38 However, reliance on s 222AOF is not the exclusive method of service upon a director or former director. The notice could have been served in accordance with s28A of the Acts Interpretation Act by sending it by prepaid post to "the address of the place of residence …..….last known (to the Plaintiff)". If necessary, I would be willing to infer that 3 Wanganella Street, Balgowlah, NSW 2093 was the last residential address of the Defendant known to the Plaintiff. Such an inference may, I think, be more readily drawn in the absence of any evidence upon the subject from the Defendant, himself.
39 However, in any event, in my opinion, the Plaintiff is entitled to rely upon the Defendant's admission on the pleadings. I am satisfied, as indicated earlier, that the Defendant admitted receipt of the notice dated 22 May 2002 in the ordinary course of the mail, shortly after 22 May 2002.
40 It seems to be common ground that the notice of 22 May 2002 was not complied with and, accordingly, unless he proves one of the defences afforded by s 222AOJ, the Defendant is liable for the amount claimed if he were a director of the Company at a time after the first deduction day. Deductions were made in the period from 1 December 2001 to 28 February 2002. For most of that period namely, the whole of it, from 14 December 2001, the Defendant was a director of the Company.

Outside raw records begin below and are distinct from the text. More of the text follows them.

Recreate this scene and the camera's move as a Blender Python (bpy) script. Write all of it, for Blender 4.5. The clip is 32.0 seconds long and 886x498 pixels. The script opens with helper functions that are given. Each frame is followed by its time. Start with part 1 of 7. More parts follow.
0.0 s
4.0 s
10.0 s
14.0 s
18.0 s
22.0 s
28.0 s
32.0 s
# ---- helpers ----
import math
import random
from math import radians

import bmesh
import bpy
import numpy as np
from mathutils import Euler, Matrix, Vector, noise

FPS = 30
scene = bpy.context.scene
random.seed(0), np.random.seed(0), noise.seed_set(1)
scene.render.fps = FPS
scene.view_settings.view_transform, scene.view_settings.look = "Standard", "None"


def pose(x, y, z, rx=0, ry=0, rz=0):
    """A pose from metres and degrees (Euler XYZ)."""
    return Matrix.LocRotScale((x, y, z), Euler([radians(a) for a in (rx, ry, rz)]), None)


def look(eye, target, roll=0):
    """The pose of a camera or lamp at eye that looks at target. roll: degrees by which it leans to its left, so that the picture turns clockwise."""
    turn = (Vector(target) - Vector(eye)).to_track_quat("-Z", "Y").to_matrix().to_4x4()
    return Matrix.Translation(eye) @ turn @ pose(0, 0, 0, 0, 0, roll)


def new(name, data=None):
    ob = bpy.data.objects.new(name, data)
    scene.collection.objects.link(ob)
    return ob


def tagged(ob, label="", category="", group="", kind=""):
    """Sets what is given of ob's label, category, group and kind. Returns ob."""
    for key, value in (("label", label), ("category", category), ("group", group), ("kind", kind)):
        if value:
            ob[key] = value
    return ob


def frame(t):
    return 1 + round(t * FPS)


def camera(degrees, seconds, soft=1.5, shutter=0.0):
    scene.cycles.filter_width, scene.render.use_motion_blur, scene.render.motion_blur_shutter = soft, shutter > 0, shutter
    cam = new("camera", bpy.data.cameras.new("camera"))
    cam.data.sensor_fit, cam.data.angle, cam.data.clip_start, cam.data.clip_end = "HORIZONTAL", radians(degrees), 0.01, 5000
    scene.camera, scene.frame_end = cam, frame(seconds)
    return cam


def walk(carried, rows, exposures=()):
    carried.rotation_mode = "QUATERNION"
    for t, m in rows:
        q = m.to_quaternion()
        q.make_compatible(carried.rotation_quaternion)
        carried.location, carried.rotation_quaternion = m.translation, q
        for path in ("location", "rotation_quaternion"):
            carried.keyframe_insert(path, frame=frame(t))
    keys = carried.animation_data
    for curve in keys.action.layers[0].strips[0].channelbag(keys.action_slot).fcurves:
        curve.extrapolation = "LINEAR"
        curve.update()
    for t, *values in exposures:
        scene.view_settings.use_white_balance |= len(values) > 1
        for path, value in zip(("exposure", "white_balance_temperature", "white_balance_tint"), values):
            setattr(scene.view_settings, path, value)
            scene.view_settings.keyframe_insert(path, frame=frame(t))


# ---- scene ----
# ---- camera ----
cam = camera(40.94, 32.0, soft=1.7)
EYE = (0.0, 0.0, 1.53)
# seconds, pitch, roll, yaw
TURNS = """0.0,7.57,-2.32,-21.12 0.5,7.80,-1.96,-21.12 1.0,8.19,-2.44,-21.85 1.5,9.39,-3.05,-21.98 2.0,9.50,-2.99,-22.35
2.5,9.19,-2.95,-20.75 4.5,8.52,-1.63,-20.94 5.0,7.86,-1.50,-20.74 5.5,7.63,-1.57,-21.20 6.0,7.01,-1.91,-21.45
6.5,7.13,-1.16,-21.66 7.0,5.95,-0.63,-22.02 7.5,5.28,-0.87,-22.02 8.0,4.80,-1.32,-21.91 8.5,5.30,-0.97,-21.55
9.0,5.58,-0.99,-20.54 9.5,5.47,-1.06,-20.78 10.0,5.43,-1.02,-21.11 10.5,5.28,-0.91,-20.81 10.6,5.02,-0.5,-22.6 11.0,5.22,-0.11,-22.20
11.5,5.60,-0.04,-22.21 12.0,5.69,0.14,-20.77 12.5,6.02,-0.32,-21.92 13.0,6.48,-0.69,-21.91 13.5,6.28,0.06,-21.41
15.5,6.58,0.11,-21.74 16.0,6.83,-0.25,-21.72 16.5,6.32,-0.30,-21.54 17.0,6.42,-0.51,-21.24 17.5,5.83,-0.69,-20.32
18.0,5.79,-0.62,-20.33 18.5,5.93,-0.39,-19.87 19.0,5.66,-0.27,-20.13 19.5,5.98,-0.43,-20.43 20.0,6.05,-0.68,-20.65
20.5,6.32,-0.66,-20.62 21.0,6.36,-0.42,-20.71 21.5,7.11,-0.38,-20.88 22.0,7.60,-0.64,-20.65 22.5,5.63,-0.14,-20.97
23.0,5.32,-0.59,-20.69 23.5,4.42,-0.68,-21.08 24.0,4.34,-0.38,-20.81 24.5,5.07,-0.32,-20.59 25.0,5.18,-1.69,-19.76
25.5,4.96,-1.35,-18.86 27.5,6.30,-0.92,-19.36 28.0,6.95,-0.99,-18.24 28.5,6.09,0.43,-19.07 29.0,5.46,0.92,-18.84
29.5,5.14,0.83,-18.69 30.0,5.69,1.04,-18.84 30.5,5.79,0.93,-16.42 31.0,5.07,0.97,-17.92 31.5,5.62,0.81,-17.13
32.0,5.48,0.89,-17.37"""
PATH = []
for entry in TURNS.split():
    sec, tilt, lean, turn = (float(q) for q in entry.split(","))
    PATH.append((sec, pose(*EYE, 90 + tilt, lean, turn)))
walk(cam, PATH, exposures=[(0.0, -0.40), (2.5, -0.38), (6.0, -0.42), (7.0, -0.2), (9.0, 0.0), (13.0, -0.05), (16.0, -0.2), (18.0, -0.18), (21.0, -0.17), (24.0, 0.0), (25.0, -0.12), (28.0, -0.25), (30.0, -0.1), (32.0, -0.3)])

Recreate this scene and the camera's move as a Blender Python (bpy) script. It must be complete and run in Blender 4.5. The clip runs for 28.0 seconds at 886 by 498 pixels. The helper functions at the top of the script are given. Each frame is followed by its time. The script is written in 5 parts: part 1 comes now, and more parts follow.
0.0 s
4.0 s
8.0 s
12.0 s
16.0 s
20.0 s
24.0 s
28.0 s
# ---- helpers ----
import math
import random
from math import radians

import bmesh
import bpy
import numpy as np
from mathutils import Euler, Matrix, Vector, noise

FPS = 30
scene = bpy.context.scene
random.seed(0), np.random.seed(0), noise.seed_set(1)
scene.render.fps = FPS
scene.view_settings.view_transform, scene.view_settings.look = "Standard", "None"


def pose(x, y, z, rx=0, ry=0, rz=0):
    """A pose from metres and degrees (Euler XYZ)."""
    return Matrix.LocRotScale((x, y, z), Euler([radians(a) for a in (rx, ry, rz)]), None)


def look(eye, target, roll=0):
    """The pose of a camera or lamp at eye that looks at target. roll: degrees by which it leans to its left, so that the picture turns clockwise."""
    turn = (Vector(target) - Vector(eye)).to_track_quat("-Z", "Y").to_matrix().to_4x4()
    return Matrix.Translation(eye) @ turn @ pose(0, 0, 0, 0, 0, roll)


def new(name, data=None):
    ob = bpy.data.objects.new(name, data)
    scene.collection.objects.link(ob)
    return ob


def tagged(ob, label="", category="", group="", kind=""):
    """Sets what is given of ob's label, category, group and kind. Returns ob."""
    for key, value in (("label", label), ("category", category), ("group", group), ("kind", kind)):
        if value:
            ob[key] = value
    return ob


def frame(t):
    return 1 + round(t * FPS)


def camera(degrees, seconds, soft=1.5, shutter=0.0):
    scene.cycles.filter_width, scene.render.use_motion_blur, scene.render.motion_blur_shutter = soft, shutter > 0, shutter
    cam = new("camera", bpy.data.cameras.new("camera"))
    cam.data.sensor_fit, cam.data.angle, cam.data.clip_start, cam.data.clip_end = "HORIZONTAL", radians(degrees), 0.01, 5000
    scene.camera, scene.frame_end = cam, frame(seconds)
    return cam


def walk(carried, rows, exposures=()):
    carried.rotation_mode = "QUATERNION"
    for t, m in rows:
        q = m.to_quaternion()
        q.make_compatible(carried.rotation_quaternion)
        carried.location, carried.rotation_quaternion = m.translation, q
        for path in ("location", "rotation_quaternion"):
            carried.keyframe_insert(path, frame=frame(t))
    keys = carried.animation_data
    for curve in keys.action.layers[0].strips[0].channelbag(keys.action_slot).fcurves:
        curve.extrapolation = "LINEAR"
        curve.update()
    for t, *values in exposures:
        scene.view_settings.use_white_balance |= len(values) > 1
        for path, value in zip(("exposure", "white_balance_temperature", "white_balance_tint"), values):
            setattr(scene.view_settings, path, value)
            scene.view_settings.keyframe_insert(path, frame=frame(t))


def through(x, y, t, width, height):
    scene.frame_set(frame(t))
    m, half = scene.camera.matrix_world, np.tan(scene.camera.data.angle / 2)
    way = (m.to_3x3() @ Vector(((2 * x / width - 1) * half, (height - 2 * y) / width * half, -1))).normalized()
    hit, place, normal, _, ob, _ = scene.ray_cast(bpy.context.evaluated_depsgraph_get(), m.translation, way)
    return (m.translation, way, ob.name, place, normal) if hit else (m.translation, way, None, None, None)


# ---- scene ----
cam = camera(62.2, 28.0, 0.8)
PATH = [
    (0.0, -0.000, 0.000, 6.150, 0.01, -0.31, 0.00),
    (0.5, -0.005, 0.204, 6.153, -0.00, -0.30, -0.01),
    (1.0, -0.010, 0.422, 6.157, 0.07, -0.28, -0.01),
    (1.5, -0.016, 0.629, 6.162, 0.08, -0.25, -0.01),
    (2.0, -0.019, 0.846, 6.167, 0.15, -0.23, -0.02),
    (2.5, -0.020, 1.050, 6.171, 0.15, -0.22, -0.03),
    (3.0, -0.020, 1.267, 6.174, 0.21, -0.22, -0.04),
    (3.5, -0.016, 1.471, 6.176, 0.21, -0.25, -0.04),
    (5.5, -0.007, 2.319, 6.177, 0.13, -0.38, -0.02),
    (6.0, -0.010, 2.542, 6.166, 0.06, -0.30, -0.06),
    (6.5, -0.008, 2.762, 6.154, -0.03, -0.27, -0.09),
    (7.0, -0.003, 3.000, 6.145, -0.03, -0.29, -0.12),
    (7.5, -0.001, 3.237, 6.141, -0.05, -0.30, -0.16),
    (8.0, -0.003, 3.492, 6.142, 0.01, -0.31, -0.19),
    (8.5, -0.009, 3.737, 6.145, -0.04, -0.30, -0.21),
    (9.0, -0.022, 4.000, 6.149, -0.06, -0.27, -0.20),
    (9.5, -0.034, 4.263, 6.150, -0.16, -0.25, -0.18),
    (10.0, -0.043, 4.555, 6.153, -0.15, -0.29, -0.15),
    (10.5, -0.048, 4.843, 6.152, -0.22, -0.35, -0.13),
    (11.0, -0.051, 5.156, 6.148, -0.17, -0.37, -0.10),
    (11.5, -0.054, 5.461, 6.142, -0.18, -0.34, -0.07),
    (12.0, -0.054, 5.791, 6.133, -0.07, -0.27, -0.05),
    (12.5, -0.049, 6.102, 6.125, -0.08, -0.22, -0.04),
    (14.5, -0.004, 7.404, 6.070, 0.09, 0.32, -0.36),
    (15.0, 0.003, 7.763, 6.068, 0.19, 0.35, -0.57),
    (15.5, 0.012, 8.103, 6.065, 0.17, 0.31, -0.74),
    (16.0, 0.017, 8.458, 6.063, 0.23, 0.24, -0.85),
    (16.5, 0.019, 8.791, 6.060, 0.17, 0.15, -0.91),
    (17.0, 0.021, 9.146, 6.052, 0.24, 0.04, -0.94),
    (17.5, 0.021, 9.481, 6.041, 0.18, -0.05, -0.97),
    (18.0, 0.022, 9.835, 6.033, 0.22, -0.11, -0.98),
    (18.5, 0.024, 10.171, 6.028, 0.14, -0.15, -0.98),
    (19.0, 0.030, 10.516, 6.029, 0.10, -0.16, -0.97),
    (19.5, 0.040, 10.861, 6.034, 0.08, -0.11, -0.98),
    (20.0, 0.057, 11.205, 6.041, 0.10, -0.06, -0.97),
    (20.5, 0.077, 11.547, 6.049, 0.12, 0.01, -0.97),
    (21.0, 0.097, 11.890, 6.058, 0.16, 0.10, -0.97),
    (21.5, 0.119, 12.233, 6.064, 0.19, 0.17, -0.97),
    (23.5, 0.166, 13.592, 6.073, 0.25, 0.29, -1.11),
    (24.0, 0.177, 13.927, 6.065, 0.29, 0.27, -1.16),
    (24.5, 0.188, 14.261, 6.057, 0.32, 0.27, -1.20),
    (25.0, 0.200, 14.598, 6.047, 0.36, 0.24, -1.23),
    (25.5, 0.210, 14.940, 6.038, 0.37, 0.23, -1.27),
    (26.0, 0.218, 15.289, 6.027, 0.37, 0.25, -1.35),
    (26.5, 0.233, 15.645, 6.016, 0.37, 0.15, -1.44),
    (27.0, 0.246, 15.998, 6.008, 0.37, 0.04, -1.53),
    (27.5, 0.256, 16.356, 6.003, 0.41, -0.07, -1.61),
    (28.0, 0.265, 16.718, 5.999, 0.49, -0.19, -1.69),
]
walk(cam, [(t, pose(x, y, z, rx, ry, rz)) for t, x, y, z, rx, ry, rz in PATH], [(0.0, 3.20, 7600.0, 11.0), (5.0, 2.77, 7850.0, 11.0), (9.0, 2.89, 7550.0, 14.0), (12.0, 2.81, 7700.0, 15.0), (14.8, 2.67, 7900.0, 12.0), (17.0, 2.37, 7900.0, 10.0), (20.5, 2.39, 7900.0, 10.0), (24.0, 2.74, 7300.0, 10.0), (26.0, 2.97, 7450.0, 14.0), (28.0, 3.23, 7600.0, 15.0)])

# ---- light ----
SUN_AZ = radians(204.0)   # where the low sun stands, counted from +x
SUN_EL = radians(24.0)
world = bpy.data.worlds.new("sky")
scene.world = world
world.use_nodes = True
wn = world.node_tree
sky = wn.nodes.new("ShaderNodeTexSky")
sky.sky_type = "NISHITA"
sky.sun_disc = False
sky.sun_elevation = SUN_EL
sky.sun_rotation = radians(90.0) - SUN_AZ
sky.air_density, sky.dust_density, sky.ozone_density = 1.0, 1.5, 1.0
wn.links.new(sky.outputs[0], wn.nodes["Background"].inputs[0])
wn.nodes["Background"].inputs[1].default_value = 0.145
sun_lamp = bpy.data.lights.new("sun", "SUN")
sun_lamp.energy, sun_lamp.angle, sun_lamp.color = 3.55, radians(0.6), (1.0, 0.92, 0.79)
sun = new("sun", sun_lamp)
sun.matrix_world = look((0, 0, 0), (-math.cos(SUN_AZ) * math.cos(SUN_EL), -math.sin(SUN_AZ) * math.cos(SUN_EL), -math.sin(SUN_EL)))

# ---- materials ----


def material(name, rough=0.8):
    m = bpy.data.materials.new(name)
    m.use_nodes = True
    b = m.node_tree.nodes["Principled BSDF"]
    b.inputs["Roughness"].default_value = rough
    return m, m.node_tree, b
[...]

The fact that he was not a director for the whole of the period or even at the time of service of the notice is irrelevant, (see Canty v Deputy Commissioner of Taxation 59 ATR 408). As there was no evidence to support the defences provided for by s 222 AOJ, I hold him liable for the sum claimed in the notice dated 22 May 2002, namely $103,641
41 In the result, the Plaintiff is entitled to a verdict for $564,153.86. As to interest, I will provisionally allow interest in the sum of $151,239.96 as sought in Mr Quinn's submissions. That figure, which was not the subject of argument, may well require revision and I will give the parties liberty to apply for that purpose. Costs should follow the event.